NIDA Pushes Drugs on Addicts

Here are some connections between the National Institute of Drug Abuse (NIDA) and the pharmaceutical industry. As you can clearly see, their intent is not to solve drug addiction, but rather treat its symptoms with more drugs.

NIDA entered into a Cooperative Research and Development Agreement with Reckitt & Coleman Pharmaceuticals (now Reckitt & Benckiser) in 1999 to develop buprenorphine-based drugs to give to opioid addicts.

In 2002 the Food and Drug Administration (FDA) granted approval for the buprenorphine-based drugs Subutex and Suboxone, both produced and distributed by Reckitt & Benckiser. Suboxone is now their top-selling drug, according to an investment firm report, and worldwide sales increased from $163 million in 2004 to $220 million in 2005. It's not exactly comforting to know that our tax dollars went directly to the benefit of this company thanks to our government, let alone the false hope these drugs present to addicts seeking permanent recovery. Incidentally, Subutex has become the most injected drug in Finland, according to a study done by their government.

Dr. Nora Volkow became the director of NIDA in May of 2003. Prior to that she spent many years as a brain researcher with the Brookhaven National Laboratory, which gets funding from the U.S. Department of Energy. It has research focus on areas including radiopharmacology and treatment of addiction, among other things.

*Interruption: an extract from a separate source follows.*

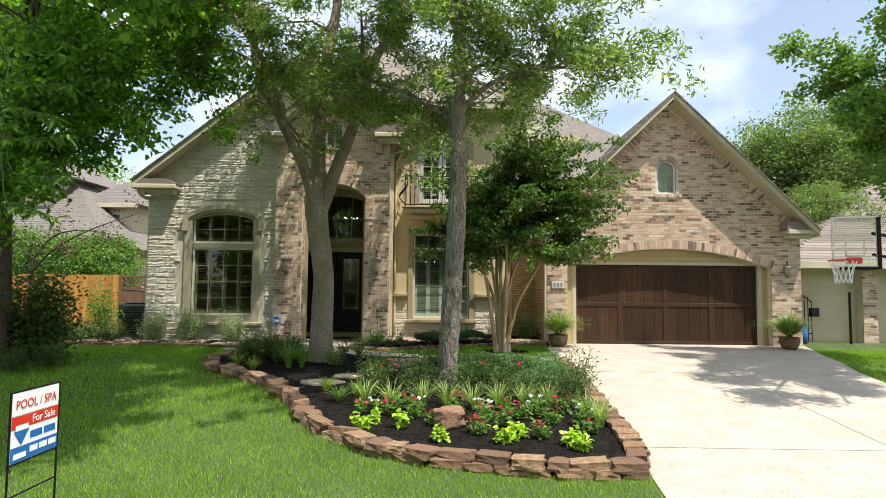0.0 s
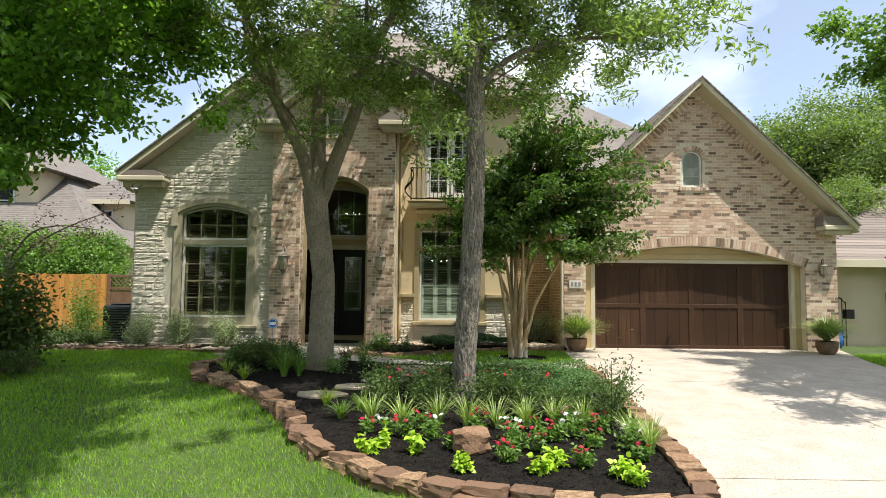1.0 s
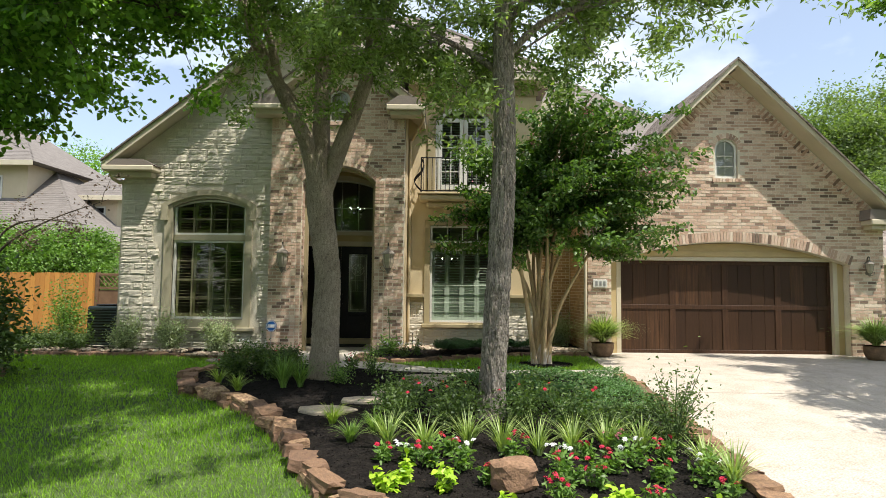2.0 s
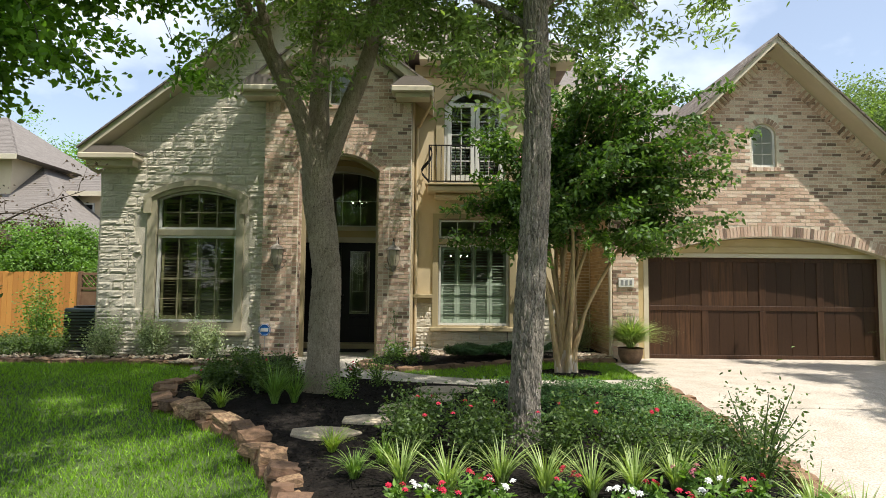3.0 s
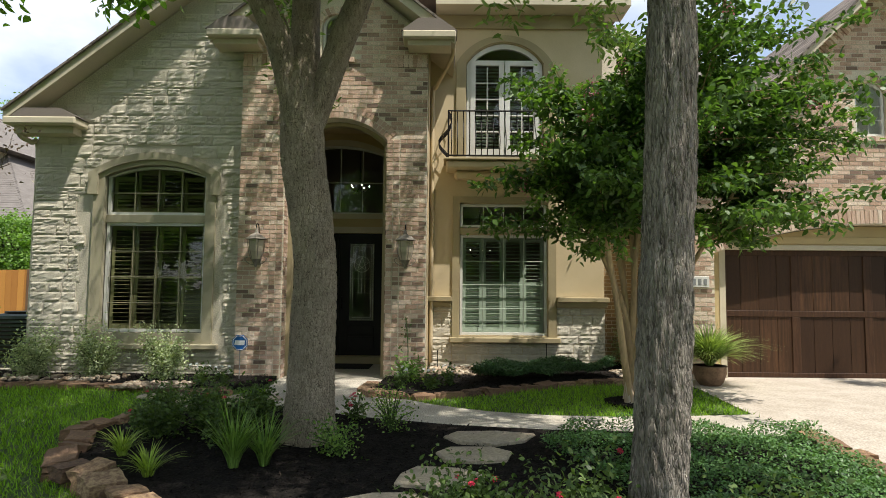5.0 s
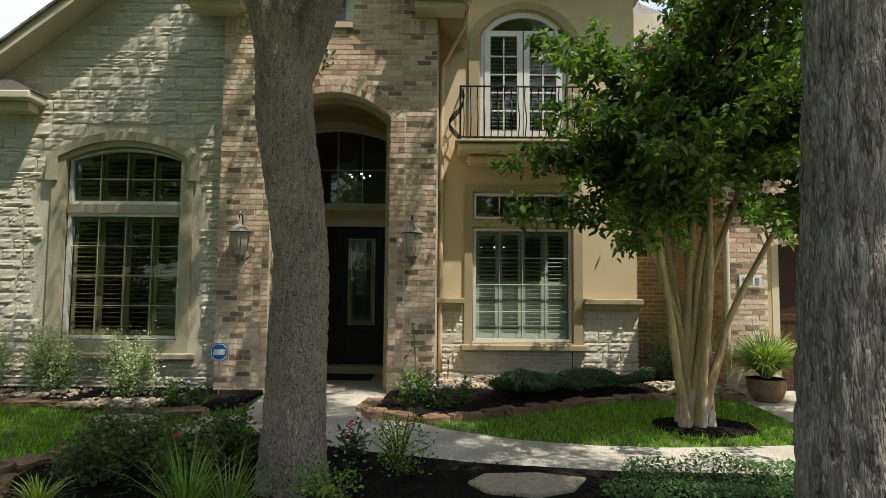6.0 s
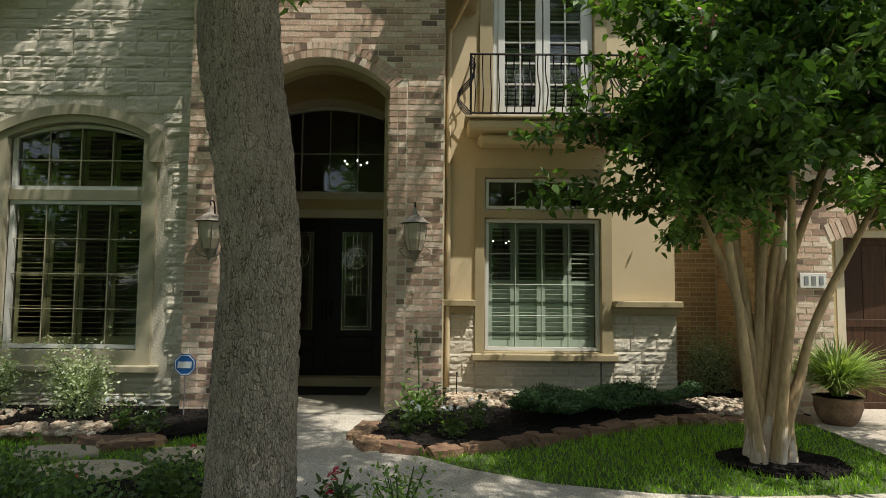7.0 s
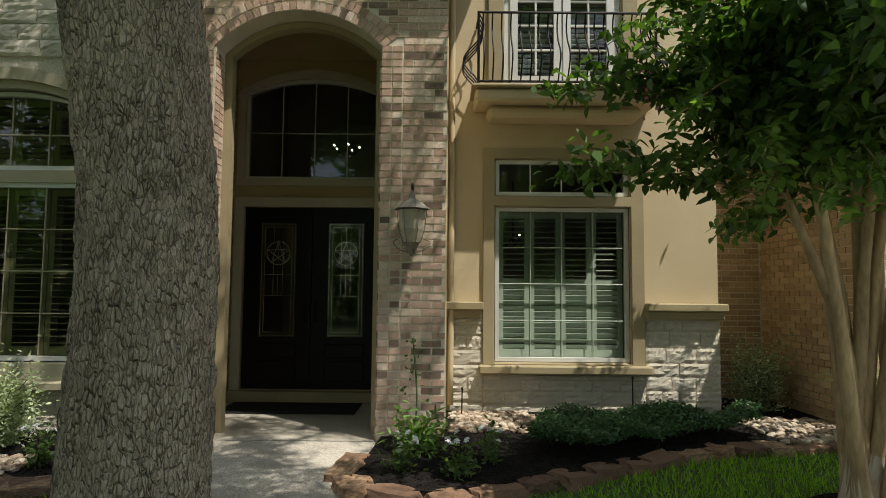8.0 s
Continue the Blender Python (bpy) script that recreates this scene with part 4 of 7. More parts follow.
def garage_door():
    d = thing("garage_door", (6.02, 16.3, 0), "dark mahogany plank overhead garage door", "garage door", kind="structure")
    y = GA + 0.32
    x0, x1 = 3.58, 8.47
    boxed("backing", x0, x1, y + 0.03, y + 0.06, 0.0, 2.14, M_doorwood, d)
    for r, (z0, z1) in enumerate(((0.02, 1.02), (1.10, 2.12))):
        n = 16
        for i in range(n):
            a = x0 + (x1 - x0) * i / n
            boxed("plank", a + 0.002, a + (x1 - x0) / n - 0.002, y + 0.012, y + 0.028, z0, z1, M_plank, d, bevel=0.003)
    for z0, z1 in ((0.0, 0.09), (1.02, 1.12), (2.05, 2.14)):
        boxed("rail", x0, x1, y - 0.006, y + 0.011, z0, z1, M_doorwood, d, bevel=0.004)
    for i in range(5):
        x = x0 + (x1 - x0) * i / 4
        for z0, z1 in ((0.092, 1.018), (1.122, 2.048)):
            boxed("stile", max(x0, x - 0.07), min(x1, x + 0.07), y - 0.005, y + 0.0105, z0, z1, M_doorwood, d, bevel=0.004)
    return d


garage_door()
part("door_casing", slab([(3.31, 0.0), (3.48, 0.0), (3.48, 2.22), (8.57, 2.22), (8.57, 0.0), (8.71, 0.0)] + [(x, z - 0.012) for x, z in arch(3.31, 8.71, 0, 2.06, 0.50, 24)[2:]], [], GA + 0.22, GA + 0.298), M_stucco_shade, house, "ochre stucco garage surround")
boxed("lintel_band", 3.60, 8.45, GA + 0.195, GA + 0.208, 2.24, 2.36, M_stucco_shade, house, "flat ochre band over the garage door")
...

Developing a medication to treat cocaine addiction has long been a research priority of NIDA's Medications Development Program. According to NIDA, "In the 1980s, Dr. Stephen L. Dewey of Brookhaven National Laboratory in Upton, New York, and a colleague, Dr. Jonathan D. Brodie of the New York University School of Medicine in New York City, were seeking new treatments for schizophrenia. 'Very few people in the mid-1980s looked at interactions between neurotransmitter systems, but rather examined transmitter systems independently,' explains Dr. Dewey. As studies continued over years...the scientists launched a long series of preclinical experiments testing GVG's (vigabatrin) potential as a treatment medication for addiction."

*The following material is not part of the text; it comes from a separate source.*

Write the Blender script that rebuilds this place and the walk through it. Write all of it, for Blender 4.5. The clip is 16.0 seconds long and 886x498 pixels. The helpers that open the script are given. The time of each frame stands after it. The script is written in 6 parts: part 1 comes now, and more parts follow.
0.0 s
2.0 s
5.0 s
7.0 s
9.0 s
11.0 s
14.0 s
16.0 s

On April 21, 2005 Dr. Volkow provided testimonial support to CPP-109, which is a vigabatrin drug being developed by Catalyst Pharmaceutical Partners - which is another publicly-traded drug company. If the drug is approved by the FDA to treat cocaine and methamphetamine addiction, then they, too, will make hundreds off of millions of NIDA's promotion of the drug, just like Reckitt & Benckiser - all with still no solution to the problem and largely funded by our taxpayers' money.

Catalyst Pharmaceutical Partners is banking on the approval of CPP-109, and solicited help from Charles O'Keeffe, who was the former President and CEO of Reckitt & Benckiser Pharmaceuticals and member of the advocacy/lobbying group Friends of NIDA. He was credited as being instrumental in getting Congress to pass the Drug Addiction Treatment Act of 2000, which enabled buprenorphine to be prescribed as a Schedule III controlled substance and therefore made available in doctors offices everywhere (unlike methadone). This calculated move is a must-watch, because it's a lesson in the big grea$ed machine and evidence of the scams perpetrated on society at government levels concerning mental health and pharmaceuticals.

Returning to the material on the index page of this site and the top of this page, it can be found that the inner circle of addiction treatment drugs and public policy isn't so big. All that was needed to cap it off was some help from the largest PR firm in the world, which also has specialty branches in health care and government relations, and, viola - the recent HBO series pushing brains and drugs! Oh, and lets not forget the poster-child prescription drug addict/ mental health advocate Congressman Patrick Kennedy (D) RI.

Not so incidentally, Kennedy is on the House Appropriations Committee (which has authority over all of the federal government's discretionary spending), and on his own website he claims he used his position in Congress to increase mental health spending, and was given an award in 2003 by pharmaceutical company Eli Lilly & Co.